D’emblée, il faut dire que les entrevues ne suivent pas toutes le même plan de questionnement, ce qui permet de dynamiser l’ouvrage. Il ne faut donc pas le voir comme une simple série de commentaires répétitifs sur un quelconque apport historique aux jeux vidéos ou une réflexion systématique sur l’apport pédagogique d’Assassin’s Creed. Les entrevues permettent d’identifier les champs de compétence des consultants, la manière dont Ubisoft les a approchés, leurs apports à la conception, des analyses sur les contenus sélectionnés, des rétroactions sur les enjeux éthiques de certains choix artistiques, la fusion de la jouabilité d’Assassin’s Creed avec la réalité de la composition des classes d’enseignement et des programmes, une réflexion sur la violence intrinsèque du jeu ou encore sur les anachronismes. Les discussions autour du mode éducatif Discovery Tour ouvrent d’intéressantes discussions et les entrevues deviennent aussi un espace de réflexion plus large sur certains débats historiographiques, mais clairement, les entrevues ne sont pas toutes suffisamment dirigées vers une réflexion didactique profonde sur les usages scolaires d’Assassin’s Creed, ce qui peut parfois laisser un sentiment de dialogues inaboutis.
Ce qui ressort, c’est que le jeu est perçu par la majorité des consultants comme un prétexte pour apprendre. Il peut introduire certains sujets en classe, mais n’en brosse jamais une histoire complète. Un travail doit donc être fait en profondeur avec les enseignants pour poser des questions, pour mettre les élèves au défi d’identifier ce qui est véridique ou pas (p. 48).

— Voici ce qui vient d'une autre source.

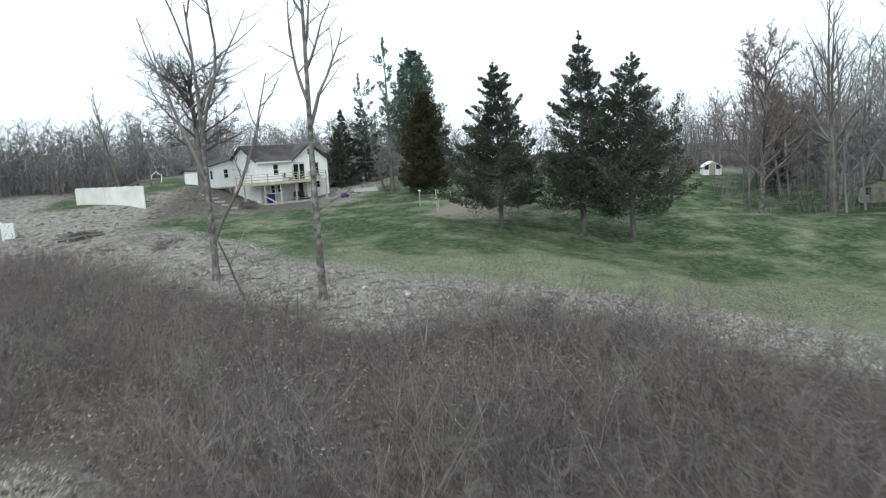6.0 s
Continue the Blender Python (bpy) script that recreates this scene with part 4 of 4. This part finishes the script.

L’équipe noyau d’Ubisoft fonctionne comme une entité autonome qui prend des décisions et impose ses choix. Cela ne plait pas toujours aux historiens consultés qui jugent que des relectures supplémentaires auraient permis d’éviter des erreurs, ce qui n’est pas sans créer des insatisfactions. On peut donc parler d’un décalage entre l’histoire profane inscrite dans Assassin’s Creed et l’histoire universitaire. Certains notent aussi que la « vitesse » de réalisation du jeu projette aussi un biais interprétatif, celui de l’exécution rapide des choses, ce que la lenteur de la recherche, de la lecture et de l’intégration des savoir-faire et des connaissances contredit. À ce chapitre, la réflexion sur le parallèle du temps nécessaire en classe afin de réaliser une séquence d’apprentissage n’est pas développée.

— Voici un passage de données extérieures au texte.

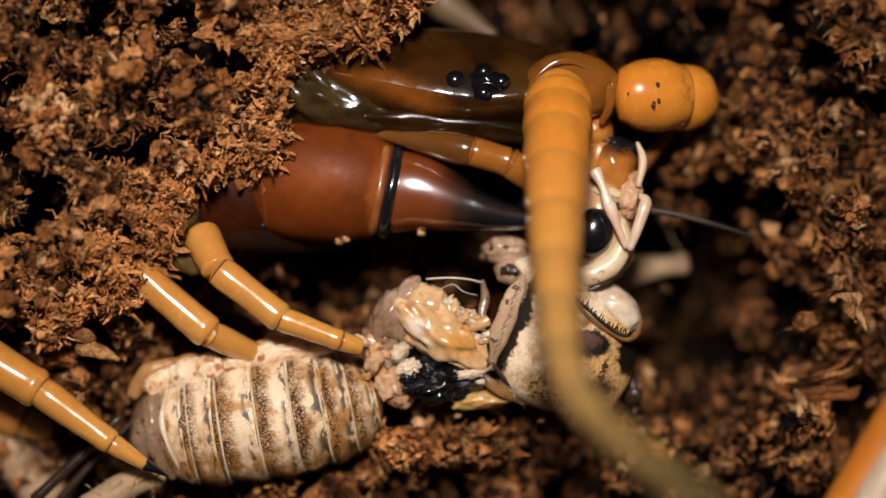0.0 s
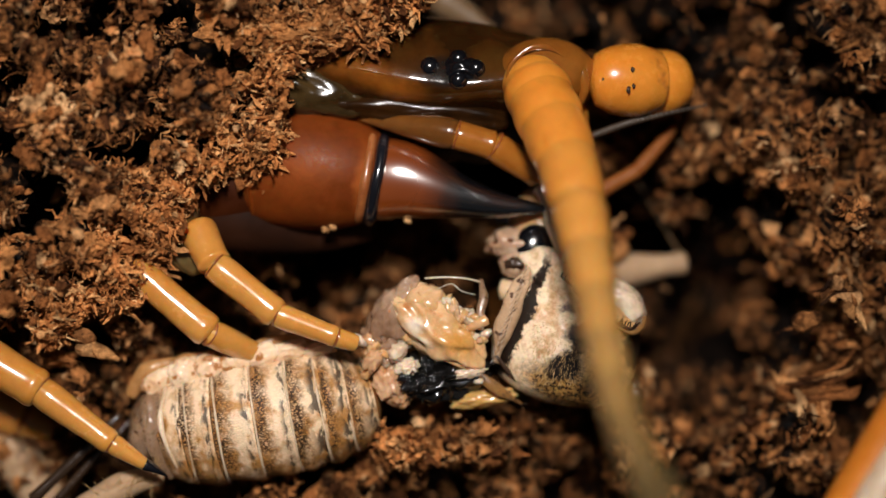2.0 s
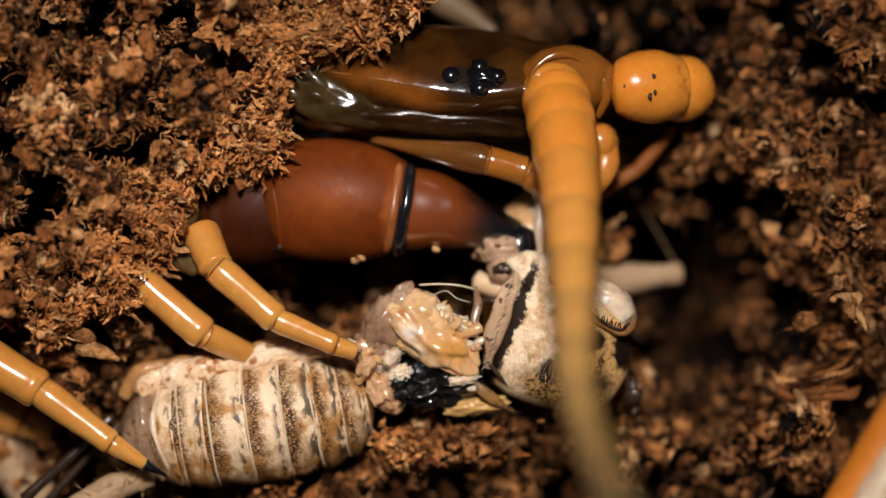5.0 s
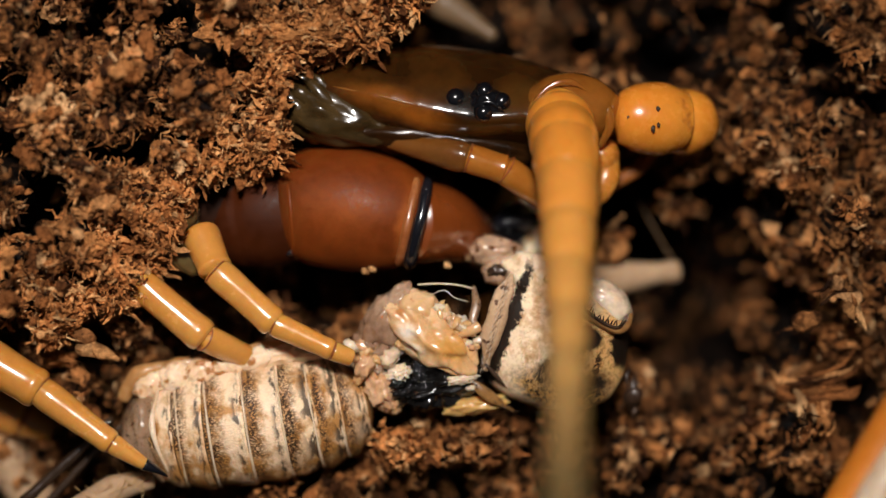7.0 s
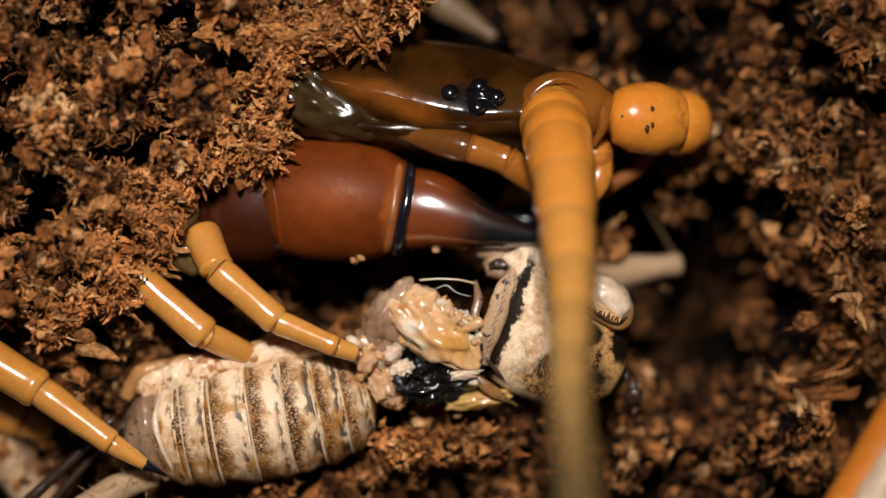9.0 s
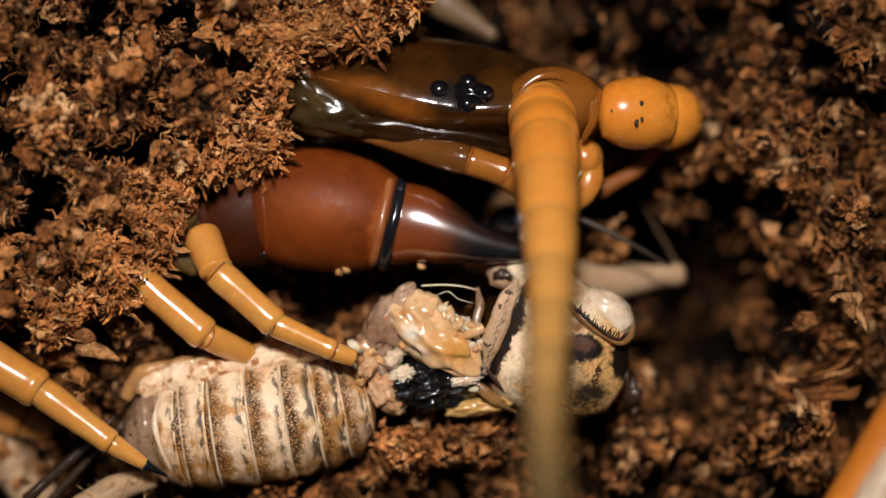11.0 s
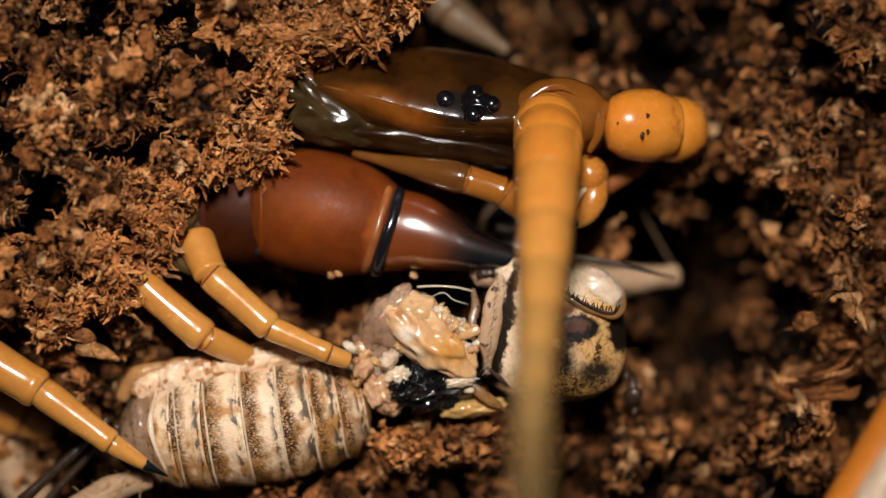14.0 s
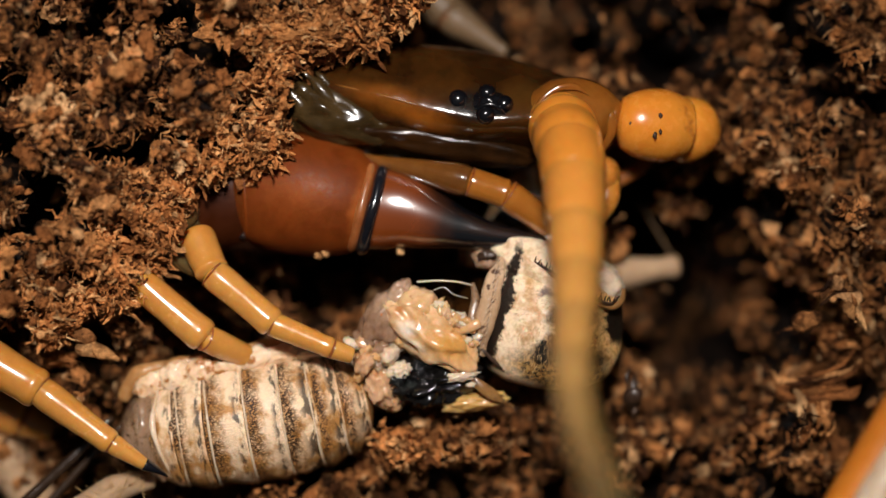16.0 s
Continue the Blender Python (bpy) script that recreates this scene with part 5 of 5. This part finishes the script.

Les jugements des historiens contractuels sur le jeu sont nuancés. Ils constatent d’abord que la violence, qui est au coeur du processus du jeu, ne neutralise pas la valeur ajoutée des dimensions historiques. Même si les efforts d’Ubisoft pour construire des représentations crédibles des différentes sociétés sont remarquables, personne n’est dupe de la récupération faite aux fins d’une narration fictive et commerciale. Le livre apporte donc une mise en garde salutaire à ce propos.
De plus, malgré leurs grandes qualités, le livre fait bien comprendre que les jeux vidéos historiques ne permettent pas l’intégration de la démarche historique chez les jeunes. Selon les commentaires des historiens consultants, la rétention d’informations à long terme n’est pas confirmée non plus, bien que certains noms de personnages soient mieux ancrés que d’autres. Enfin, la plupart des thèmes abordés dans le jeu ne sont pas traités dans le programme d’histoire nationale.
Le livre Le jeu et l’histoire – Assassin’s Creed vu par les historiens est un ouvrage bien conçu pour refléter les limites de la retranscription historique dans les jeux vidéos historiques. Outre un premier chapitre au ton très universitaire, les interviews sont une mine d’or d’informations, d’anecdotes et de vécus. Toutefois, on aurait aimé une postface liée davantage à une analyse du rapport d’histoire profane et de programmes actuels enseignés du primaire à l’université, au Québec. Une lecture pertinente qui permet de réfléchir sur l’enseignement concret de l’histoire à la lumière de l’histoire profane, mais qui laisse encore de la place à bien des débats sur le sujet.